Class of 1975 Connecticut College

John (Kris) Light ´00, Clare Dreyer ´04 and Mark Hanson ´04 support NSF research in Antarctica through their work.

With temperatures as low as minus 55 Fahrenheit and wind chills near minus 100, working at the South Pole Station, Antarctica is not for the faint of heart.

But this winter, three CC alumni — John (Kris) Light ’00, Clare Dreyer ’04 and Mark Hanson ’04 — all spent time at the National Science Foundation-supported base offloading fuel from the National Air Guard Skier LC 130 planes. This work supports the base during the winter months when it is too cold and dark for flights to land.

Though Dreyer and Hanson knew each other at CC and have been dating since their junior year, neither knew Light until they met him at McMurdo Station on Ross Island Sound last year. (This is Hanson, Dreyer and Light’s second winter on the South Pole.)

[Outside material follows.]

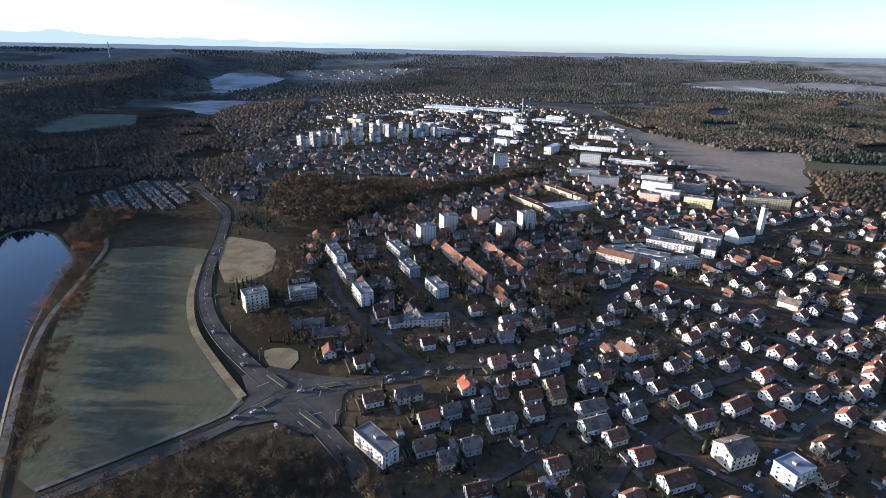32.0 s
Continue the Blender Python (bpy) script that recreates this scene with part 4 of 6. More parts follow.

The weather is daunting. Even the exhaust from the planes freezes, creating a thick haze. But, according to Hanson, the travel opportunities are amazing. “We deploy every year from Christchurch, New Zealand. Last year Clare and I spent time in New Zealand and then almost a month in Thailand.”

Light has traveled to Thailand and the Fiji Islands. This year Dreyer and Hanson will spend time in Australia before heading home.

Though their work is not scientific, the three alumni say they took the jobs to support the research that the National Science Foundation does in Antarctica. “There are almost too many experiments going on down here to describe,” says Hanson.